Crappy policy of LinkedIn

Today I wanted to invite someone to contact on LinkedIn and got the requirement to enter their e-mail address, followed by this warning:

“Your account has been restricted because a significant number of LinkedIn users whom you have invited to your network have indicated that they don’t know you. Use of LinkedIn is subject to the terms of our User Agreement, which you have violated. An example of the violation includes breach of Section 11, LinkedIn User DOs & DON’Ts.”

It says further that I can remove this restriction by acknowledging the policy, but if they “find me in violation” again, they may suspend my account altogether. I counted the “Don’t know” responses to my invitations and found there are exactly 10 of them. What the hell? I have had a LinkedIn account for, probably, 5 years or more, and I have over 500 contacts. In all these years, during my interactions with all these numbers of people just 10 of them said they did not know me. I would say I am a paragon of prudency and trustworthiness.

By the way, it is not true that these people did not know me: I always use only the business cards people give me (their own business cards, that is), and only after talking to them at a conference or something like that. In all these cases where the people said they did not know me, what they really meant was that they did not know me well enough and preferred not to connect. LinkedIn, however, does not distinguish between this case and the case when a complete stranger approaches you after telling LinkedIn he’s your friend. As God is my witness, I receive a lot of this crap, especially from recruiters, and this definitely must be stopped. I understand the need for such policy and I am all for it. But there is an obvious difference between approaching a complete stranger under false pretenses and trying to connect to someone you met at a conference and exchanged business cards with.

Also, I entered those e-mails when I sent out the invitations (since I had the business cards), so I don’t really see how the requirement to enter emails would prevent me from sending those invitations in the first place. Therefore, the policy is not only insulting but useless.

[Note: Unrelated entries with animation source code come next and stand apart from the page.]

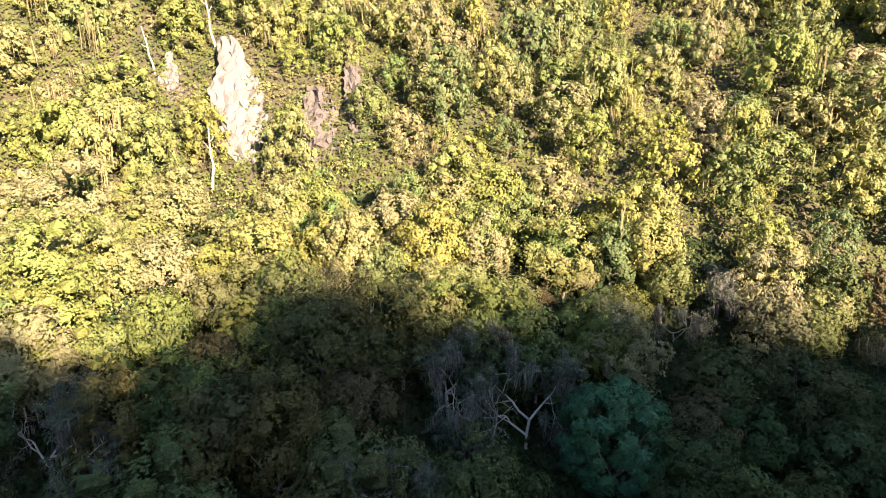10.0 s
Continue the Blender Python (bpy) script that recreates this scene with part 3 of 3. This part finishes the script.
# the forest nearest to the drone, tree by tree
protos = [leafy("forest_tree", t, leaf_green, "broadleaf forest tree with a dense rounded green crown", "forest trees") for t in near_kinds]
hill = [leafy("hill_tree", t, leaf_hill, "shaded broadleaf tree on the hillside with a dense crown", "hillside trees") for t in near_kinds[2:]]
golden = [leafy("sunny_tree", t, leaf_dry, "forest tree on the lower slope, sunlight painted into yellow-green leaves", "sunlit trees") for t in near_kinds[:5]]
near = scatter(rng, 6.6, 26, 110, -50, 150, free)
near = near[np.argsort(np.hypot(near[:, 0], near[:, 1]))][:300 - len(SINGLE) - len(BARE)]
for i, (x, y, z) in enumerate(near):
    # sunlight painted as yellow-green leaves where the sun falls, darker green elsewhere
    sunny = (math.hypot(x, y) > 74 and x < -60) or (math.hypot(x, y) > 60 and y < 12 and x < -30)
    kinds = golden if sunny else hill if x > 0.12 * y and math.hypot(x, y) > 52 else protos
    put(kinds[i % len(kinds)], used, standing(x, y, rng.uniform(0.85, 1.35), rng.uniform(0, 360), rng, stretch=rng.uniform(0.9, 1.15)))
edge = np.hypot(near[:, 0], near[:, 1]).max()



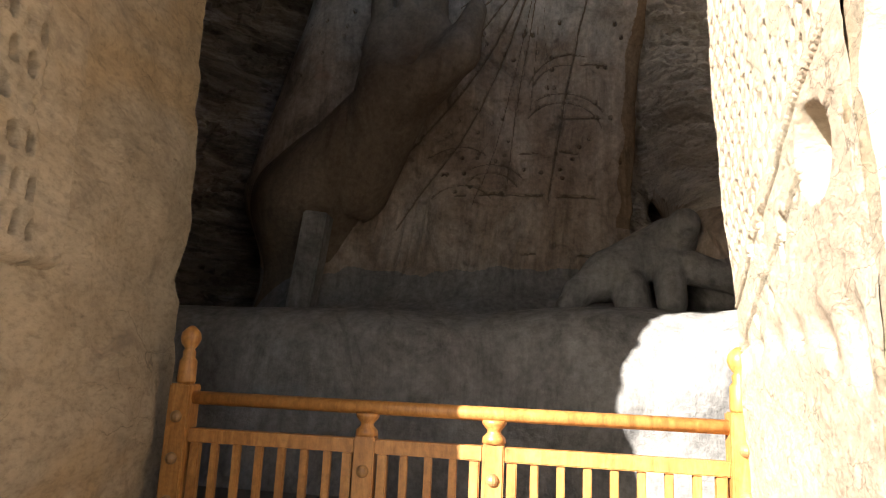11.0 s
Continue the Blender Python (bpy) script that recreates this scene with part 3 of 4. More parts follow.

And the moral of that is… LinkedIn’s usability, that was always great, started, sadly, to leave much to be desired. I am not going to “remove the restriction” because the way they phrase it, it is an insulting lie. Agreeing to what they say basically equals admitting that I was trying to deceive people to get in contact with them, and agreeing to LinkedIn removing my account altogether on the slightest pretext. For example, if somebody else says “don’t know her” instead of “don’t know her well enough” (and the latter option just is not there when you accept or reject an invitation).